Data for processing:
-- begin --

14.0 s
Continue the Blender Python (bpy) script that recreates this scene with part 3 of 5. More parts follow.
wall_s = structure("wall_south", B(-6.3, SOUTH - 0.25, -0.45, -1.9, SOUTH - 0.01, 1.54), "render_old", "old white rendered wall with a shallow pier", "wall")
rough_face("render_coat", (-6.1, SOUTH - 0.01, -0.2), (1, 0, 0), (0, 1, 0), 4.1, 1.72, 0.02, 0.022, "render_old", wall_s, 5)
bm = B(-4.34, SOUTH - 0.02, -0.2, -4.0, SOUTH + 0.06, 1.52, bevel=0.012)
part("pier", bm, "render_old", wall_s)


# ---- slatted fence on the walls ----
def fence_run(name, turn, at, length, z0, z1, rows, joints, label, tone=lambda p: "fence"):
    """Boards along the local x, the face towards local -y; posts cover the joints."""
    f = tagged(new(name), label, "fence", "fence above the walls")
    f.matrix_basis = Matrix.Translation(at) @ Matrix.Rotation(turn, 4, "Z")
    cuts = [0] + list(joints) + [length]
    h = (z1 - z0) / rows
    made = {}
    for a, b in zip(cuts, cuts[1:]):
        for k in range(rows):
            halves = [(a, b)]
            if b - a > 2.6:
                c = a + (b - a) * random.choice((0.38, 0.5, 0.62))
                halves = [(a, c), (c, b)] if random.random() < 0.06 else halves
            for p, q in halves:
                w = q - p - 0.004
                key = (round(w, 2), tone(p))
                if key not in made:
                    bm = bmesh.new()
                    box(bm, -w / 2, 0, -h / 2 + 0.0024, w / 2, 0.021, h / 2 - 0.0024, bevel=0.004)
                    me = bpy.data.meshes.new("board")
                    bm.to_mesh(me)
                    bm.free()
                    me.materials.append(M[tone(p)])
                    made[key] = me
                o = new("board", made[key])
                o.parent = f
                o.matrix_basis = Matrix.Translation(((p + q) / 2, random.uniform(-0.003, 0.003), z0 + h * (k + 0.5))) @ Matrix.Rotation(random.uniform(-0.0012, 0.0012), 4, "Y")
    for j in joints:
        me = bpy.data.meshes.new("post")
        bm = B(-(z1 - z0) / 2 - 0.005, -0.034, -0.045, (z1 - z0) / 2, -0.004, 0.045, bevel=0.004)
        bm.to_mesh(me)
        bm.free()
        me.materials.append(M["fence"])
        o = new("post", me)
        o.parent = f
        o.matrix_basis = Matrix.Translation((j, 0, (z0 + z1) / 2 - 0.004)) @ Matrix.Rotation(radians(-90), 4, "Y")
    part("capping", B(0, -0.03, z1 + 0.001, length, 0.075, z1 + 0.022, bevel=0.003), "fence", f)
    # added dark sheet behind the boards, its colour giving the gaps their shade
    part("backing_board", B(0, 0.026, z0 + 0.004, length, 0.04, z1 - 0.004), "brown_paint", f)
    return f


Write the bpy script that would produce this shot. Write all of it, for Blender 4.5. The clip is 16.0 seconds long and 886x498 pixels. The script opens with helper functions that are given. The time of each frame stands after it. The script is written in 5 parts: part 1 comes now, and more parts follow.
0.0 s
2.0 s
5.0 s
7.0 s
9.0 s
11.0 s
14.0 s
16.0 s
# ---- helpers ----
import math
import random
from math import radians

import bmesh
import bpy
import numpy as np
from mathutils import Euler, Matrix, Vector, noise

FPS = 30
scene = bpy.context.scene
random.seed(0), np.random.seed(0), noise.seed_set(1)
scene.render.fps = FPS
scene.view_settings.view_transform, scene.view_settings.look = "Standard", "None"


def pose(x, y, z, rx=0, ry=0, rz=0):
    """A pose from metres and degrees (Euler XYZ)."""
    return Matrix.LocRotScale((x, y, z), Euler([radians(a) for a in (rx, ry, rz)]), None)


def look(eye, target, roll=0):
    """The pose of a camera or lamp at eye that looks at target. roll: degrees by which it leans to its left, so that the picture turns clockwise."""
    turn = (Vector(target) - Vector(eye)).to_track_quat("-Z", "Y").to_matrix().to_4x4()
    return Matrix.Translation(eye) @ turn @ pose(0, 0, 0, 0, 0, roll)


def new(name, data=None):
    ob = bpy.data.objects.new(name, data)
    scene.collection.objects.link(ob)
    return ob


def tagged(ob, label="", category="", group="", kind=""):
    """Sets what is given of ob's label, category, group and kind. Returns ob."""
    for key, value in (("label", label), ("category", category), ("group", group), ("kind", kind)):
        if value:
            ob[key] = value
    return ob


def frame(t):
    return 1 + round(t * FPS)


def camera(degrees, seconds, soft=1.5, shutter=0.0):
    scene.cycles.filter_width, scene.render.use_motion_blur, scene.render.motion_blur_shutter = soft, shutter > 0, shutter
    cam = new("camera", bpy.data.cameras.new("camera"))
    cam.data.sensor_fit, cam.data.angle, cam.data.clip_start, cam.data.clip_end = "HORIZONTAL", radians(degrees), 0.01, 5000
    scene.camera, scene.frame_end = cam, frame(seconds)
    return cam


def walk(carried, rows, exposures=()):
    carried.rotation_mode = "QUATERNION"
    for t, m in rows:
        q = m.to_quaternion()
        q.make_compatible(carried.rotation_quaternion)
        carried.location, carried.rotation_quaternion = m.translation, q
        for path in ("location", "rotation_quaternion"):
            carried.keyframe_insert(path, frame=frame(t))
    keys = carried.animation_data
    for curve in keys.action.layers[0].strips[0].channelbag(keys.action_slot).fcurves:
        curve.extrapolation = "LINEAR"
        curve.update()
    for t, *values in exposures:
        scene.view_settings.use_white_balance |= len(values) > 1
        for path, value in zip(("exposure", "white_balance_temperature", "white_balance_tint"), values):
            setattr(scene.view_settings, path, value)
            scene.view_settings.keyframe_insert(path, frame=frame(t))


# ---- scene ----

-- end --

Written instruction: Starting with the line with "Write the bpy" and ending with the line with "import numpy as np", extract every line exactly and nothing outside that span.

Complete answer:
Write the bpy script that would produce this shot. Write all of it, for Blender 4.5. The clip is 16.0 seconds long and 886x498 pixels. The script opens with helper functions that are given. The time of each frame stands after it. The script is written in 5 parts: part 1 comes now, and more parts follow.
0.0 s
2.0 s
5.0 s
7.0 s
9.0 s
11.0 s
14.0 s
16.0 s
# ---- helpers ----
import math
import random
from math import radians

import bmesh
import bpy
import numpy as np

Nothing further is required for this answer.